Today’s scriptural reflection is from Francis DeBernardo, New Ways Ministry’s Executive Director. Today’s liturgical readings can be found by clicking here.
There are two parts of the call to be a prophet. The first part is in today’s Old Testament reading:
“I say to myself, I will not mention God,
I will speak in God’s name no more.
But then it becomes like fire burning in my heart,
imprisoned in my bones;
I grow weary holding it in, I cannot endure it.” (Jeremiah 20: 9)
These words are from the mouth of the prophet Jeremiah, who, like most prophets, did not want to be a prophet. God had other plans.

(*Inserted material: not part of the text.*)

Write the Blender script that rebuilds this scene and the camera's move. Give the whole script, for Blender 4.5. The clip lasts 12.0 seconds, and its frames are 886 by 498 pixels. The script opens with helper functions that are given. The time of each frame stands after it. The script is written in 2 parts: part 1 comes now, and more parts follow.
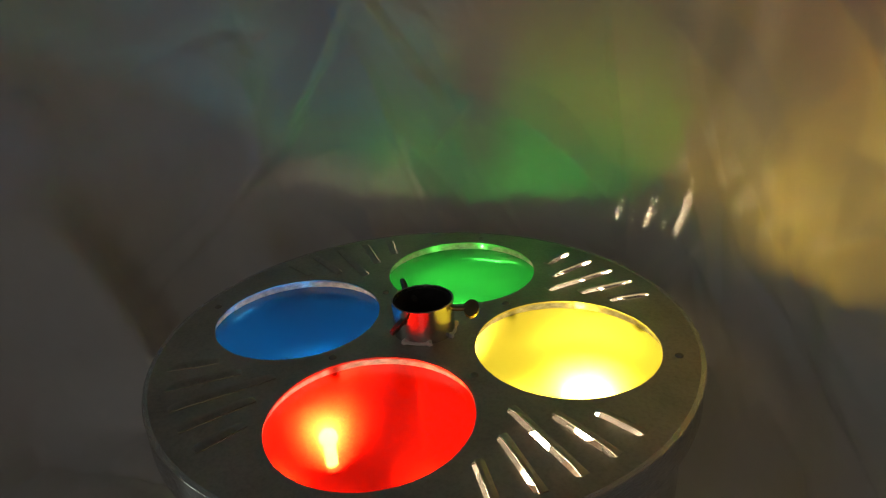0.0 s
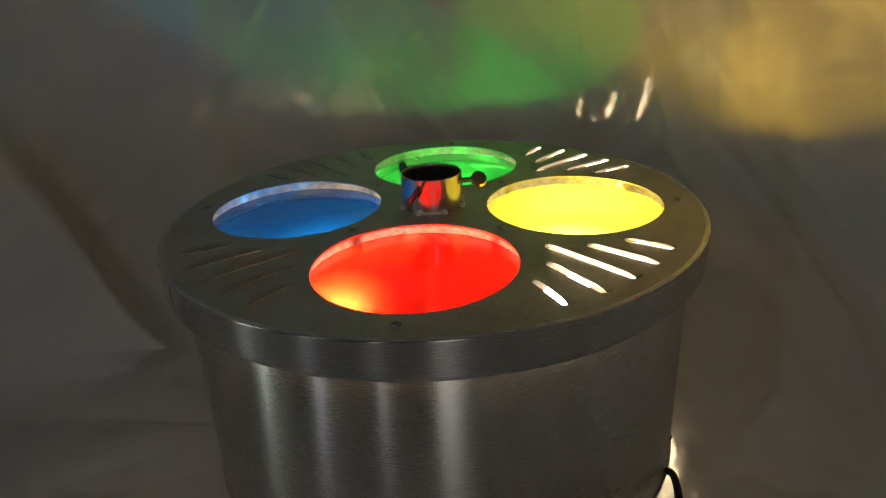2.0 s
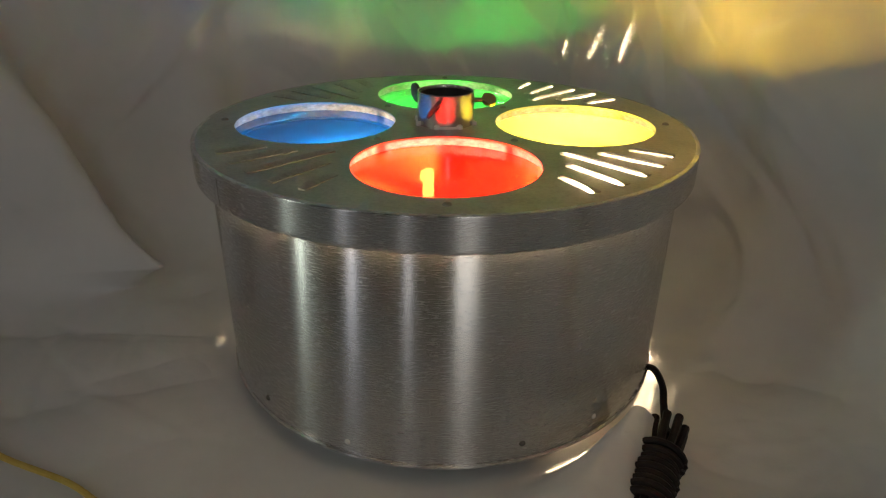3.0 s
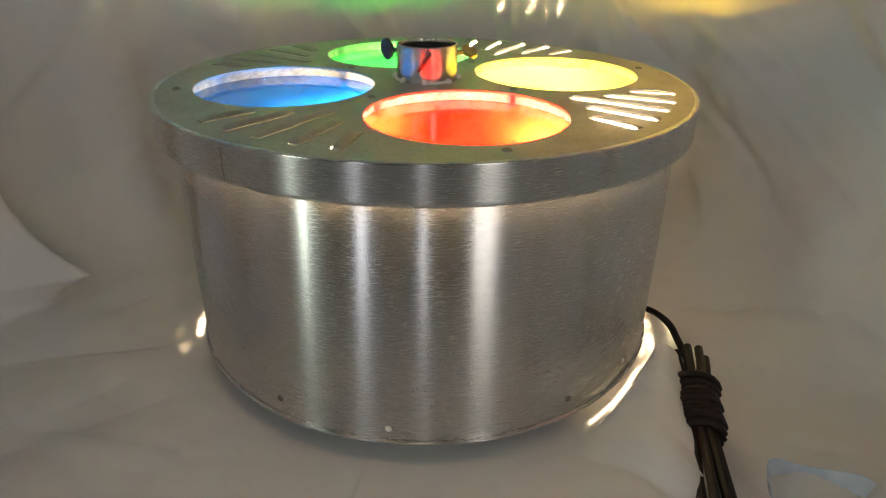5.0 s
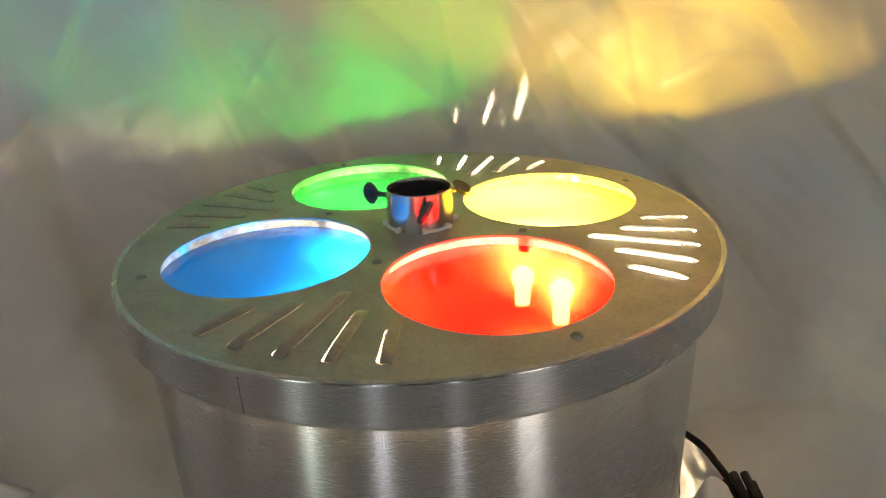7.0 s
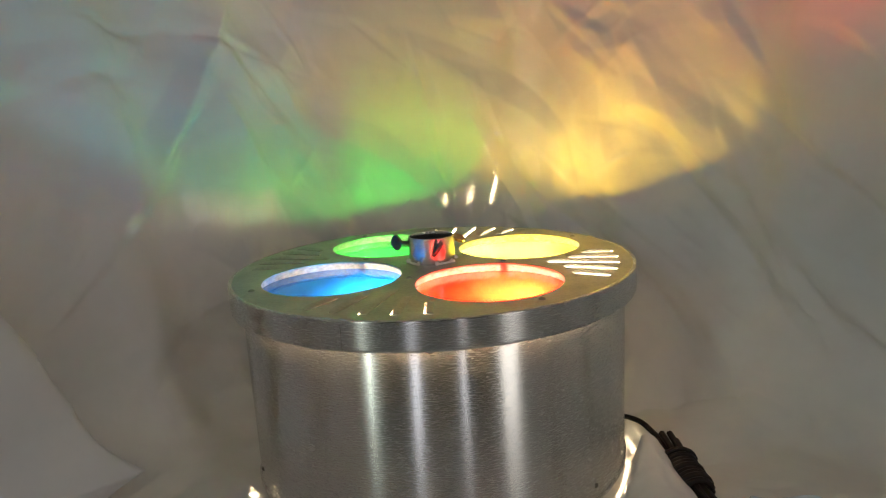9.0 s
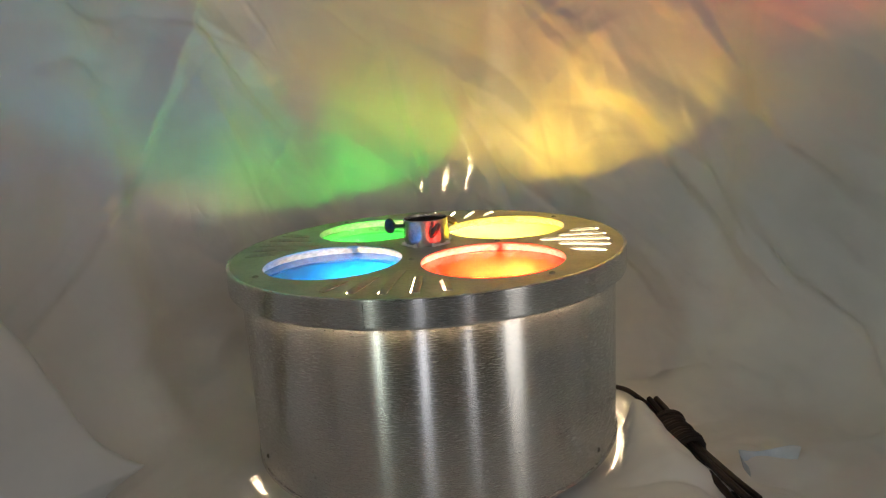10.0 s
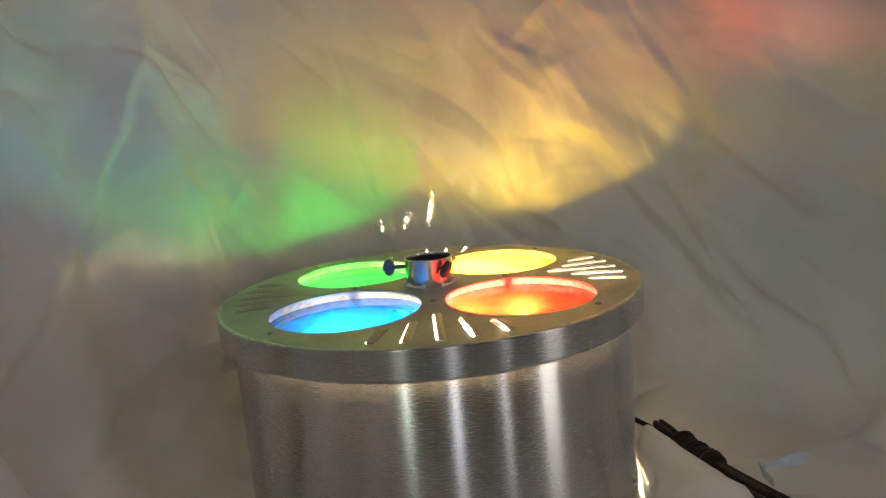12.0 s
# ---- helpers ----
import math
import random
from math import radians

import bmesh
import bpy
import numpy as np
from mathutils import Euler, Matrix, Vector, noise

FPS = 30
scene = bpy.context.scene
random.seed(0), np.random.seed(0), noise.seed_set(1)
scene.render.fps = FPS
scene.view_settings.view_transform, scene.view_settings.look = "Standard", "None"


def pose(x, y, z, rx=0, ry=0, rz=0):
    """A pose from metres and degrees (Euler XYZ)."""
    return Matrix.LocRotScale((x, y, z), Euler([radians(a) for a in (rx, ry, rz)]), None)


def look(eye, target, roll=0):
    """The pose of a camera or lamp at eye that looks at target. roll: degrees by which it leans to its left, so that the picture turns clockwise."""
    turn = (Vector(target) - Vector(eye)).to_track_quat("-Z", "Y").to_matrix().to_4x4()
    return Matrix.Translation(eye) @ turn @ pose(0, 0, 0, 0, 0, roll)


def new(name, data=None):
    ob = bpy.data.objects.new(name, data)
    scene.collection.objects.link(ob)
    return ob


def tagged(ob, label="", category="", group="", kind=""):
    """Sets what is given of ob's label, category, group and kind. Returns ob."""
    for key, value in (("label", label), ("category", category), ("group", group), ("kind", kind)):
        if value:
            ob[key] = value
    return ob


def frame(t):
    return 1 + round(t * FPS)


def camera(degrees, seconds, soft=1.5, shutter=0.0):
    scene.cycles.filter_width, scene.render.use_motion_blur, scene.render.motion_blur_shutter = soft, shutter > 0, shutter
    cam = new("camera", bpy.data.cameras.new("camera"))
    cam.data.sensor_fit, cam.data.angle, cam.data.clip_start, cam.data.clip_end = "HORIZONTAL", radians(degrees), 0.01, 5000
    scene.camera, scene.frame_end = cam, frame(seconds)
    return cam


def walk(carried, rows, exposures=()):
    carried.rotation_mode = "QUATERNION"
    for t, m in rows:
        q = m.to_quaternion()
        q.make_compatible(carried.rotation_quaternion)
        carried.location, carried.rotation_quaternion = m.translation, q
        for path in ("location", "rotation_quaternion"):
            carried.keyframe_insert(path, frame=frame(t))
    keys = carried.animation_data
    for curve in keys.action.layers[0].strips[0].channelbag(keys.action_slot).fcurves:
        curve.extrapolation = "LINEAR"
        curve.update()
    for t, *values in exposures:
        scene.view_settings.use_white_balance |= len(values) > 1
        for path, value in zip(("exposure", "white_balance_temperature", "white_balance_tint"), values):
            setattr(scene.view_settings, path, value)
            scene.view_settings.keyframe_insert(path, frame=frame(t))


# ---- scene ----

Replace “God” with “LGBTQ identity,” and you have the basic pattern of most coming out stories. I have listened to hundreds of such stories in almost 30 years of being involved in Catholic LGBTQ ministry and advocacy. Despite great differences of geography, social class, education, economic situation, ethnicity, race, and many other factors, the story is still the same:
“I tried to deny it and pretend it wasn’t true and that if I just avoided thinking or speaking about it, it would go away. But that didn’t work. It just came back with intense strength. I could not make it go away. It was a part of me. I got to the point where I just couldn’t hold it in any longer. In order to live, I had to accept it and tell someone about it.”
But it’s not just the literary pattern that is the same. The substance of both stories is also identical. For Catholic LGBTQ people (and, I suspect for other LGBTQ Christians, too), coming out is a not only a declaration about personal acceptance of one’s identity. It is also a declaration of coming to know God’s love burning in their hearts and bred in their bones. That’s part one of being a prophet.
It’s not a profound insight to point out this similarity. But it is a reality that must be told because it is one that I think most Catholics who are opposed LGBTQ equality do not realize. They fail to understand that often coming out is less a personal decision to tell others the truth about oneself and more a courageous response to the irresistible call of God to accept divine love.
I’d like to end this reflection here on this nice note. But there’s a second part to being a prophet, which is explained in today’s Gospel.
“Jesus began to show his disciples
that he must go to Jerusalem and suffer greatly
from the elders, the chief priests, and the scribes,
and be killed and on the third day be raised. . . .
“Jesus said: “Whoever wishes to come after me must deny himself,
take up his cross, and follow me.” (Matthew 16: 21-24)
Let’s face it: that’s kinda harsh.
While it is important to go through the first part, coming to accept oneself and to accept God’s love, it doesn’t mean the rest of the path is going to be easy. Jesus promises not a rose garden, but the Cross. Everyone experiences the Cross differently. For many LGBTQ Catholics and allies, the Cross today is being treated in a second class way by some in the Chruch. In whatever form it comes, the Cross is inevitable. Expecting only good to come once we respond to God’s call is what Jesus describes as “thinking not as God does, but as human beings do.”
It’s not surprising, therefore, why a lot of people don’t want to be prophets. Oh, sure, the first part of being a prophet, accepting yourself and accepting God’s love, can feel liberating and dizzying. It can be a time of great joy.
The second part, not so much. There’s simply no way to sugarcoat it. And it’s this second part that is the part that takes up most of your life.
But, as Jeremiah illustrates, some people just can’t stop themselves. The call is so strong that it can’t be avoided. But, it’s more than that, too. As Jeremiah illustrates, the prophetic call is a part of the experience of faith: it is essential to our being. In other words, people are prophets just by being authentically who they are and relying on God’s love and mercy. LGBTQ people and allies are not the only people who experience the prophetic call, but the call to them is often offered by the call to come out and to invite the church and the world to accept them in the unique way God made them.
Living a life as your authentic self is not going to please everyone. In fact, just by being yourself, you may actually unintentionally end up challenging or even threatening some people, structures, and institutions. You don’t have to get on a soapbox and scream out diatribes on a street corner. You just have to be yourself. There’s freedom in that, but that doesn’t mean it will be easy for you. Today’s Psalm reminds us, however, that God will always protect and save us:
“You are my help,
and in the shadow of your wings I shout for joy.